Derzeit klagen die deutschen Spitzenverbände wie DSLV und BGL sowie die Gewerkschaft Verdi genauso wie viele Fahrer unisono über hohe Arbeitsbelastung, über eine unverschämte Behandlung an den Rampen vor allem des Einzelhandels, über viele Unfälle, über Raserei auf der Autobahn und über die weiter zunehmende Billigkonkurrenz aus Osteuropa. Hinzu kommen Staus, Parkplatzmangel, Stress durch unrealistische Zeitvorgaben und schlechte Bezahlung. Die Fahrerfluktuation ist groß, viele kehren dem Job aus Frust den Rücken. Und so kommt es, dass Lkw stehen bleiben, weil es keine Fahrer mehr gibt, die bereit sind, solche Arbeitsbedingungen zu akzeptieren. Einige Unternehmer stellen bereits die Versorgung der Lager und damit auch des Einzelhandels in Frage.

Das darf natürlich alles nicht sein in einer Wirtschaftsnation wie Deutschland. Zumal Deutschland derzeit nur eine geschäftsführende Regierung hat und noch dazu einen Interims-Verkehrsminister, der eigentlich Landwirtschaftsminister ist und in dieser Funktion auch noch Ärger wegen seiner Zustimmung zum umstrittenen Unkrautvernichtungsmittel Glyphosat am Hals hat.

Statistisch irrelevante Ergebnisse

Ich habe mir heute einmal erlaubt, dort nachzufragen, wo die meisten Zahlen verwaltet werden, beim Statistischen Bundesamt in Wiesbaden. Ich habe den Mitarbeiter dort nur nach der statistischen Relevanz gefragt. Und ihm erzählt, dass das BAG in seiner Studie, die zum Teil auf Zahlen zur Arbeitsbelastung aus dem Jahr 2015 beruht, nur 267 von insgesamt 555.505 sozialversicherungspflichtig beschäftigten Fahrern befragt hat. Er wäre fast vom Stuhl gefallen.

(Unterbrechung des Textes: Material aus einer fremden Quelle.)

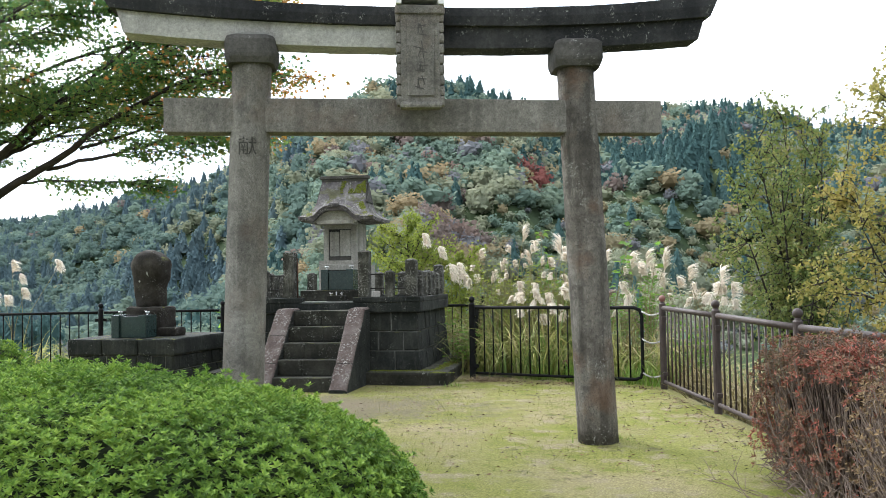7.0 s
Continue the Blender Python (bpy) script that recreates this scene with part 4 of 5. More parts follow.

267 von 555.505 Fahrern entspricht einer Befragungsquote von 0,05 Prozent. Ein Prozent wäre das Mindeste an Fahrern, die man hätte befragen müsse, um ein aussagekräftiges Bild zu erhalten, erklärte mir der Experte aus Wiesbaden. Das wären dann also 5.555 Fahrer. Und die hätten auch noch gezielt ausgesucht werden müssen und nicht, wie es das BAG offensichtlich gemacht haben, während Kontrollen. Wer frustriert ist oder Zukunftssorgen hat, der wird sich auf eine solche Befragung kaum einlassen – schon gar nicht während einer Kontrolle.

Das Verhalten des BMVI ist unverantwortlich

Man muss über diese Studie des BAG nicht weiter diskutieren. Sie ist nicht aussagekräftig. Sie ist bewusst platziert worden, um die schlechte Stimmung im Gewerbe zu übertünchen. Das BMVI sollte lieber dabei helfen, Arbeitsbedingungen zu schaffen, mit denen sich Berufskraftfahrer noch im Transportgewerbe halten lassen, statt seine Oberbehörde dazu anzuhalten, mit geschönten Zahlen ein falsches Bild zu zeichnen und zu verbreiten.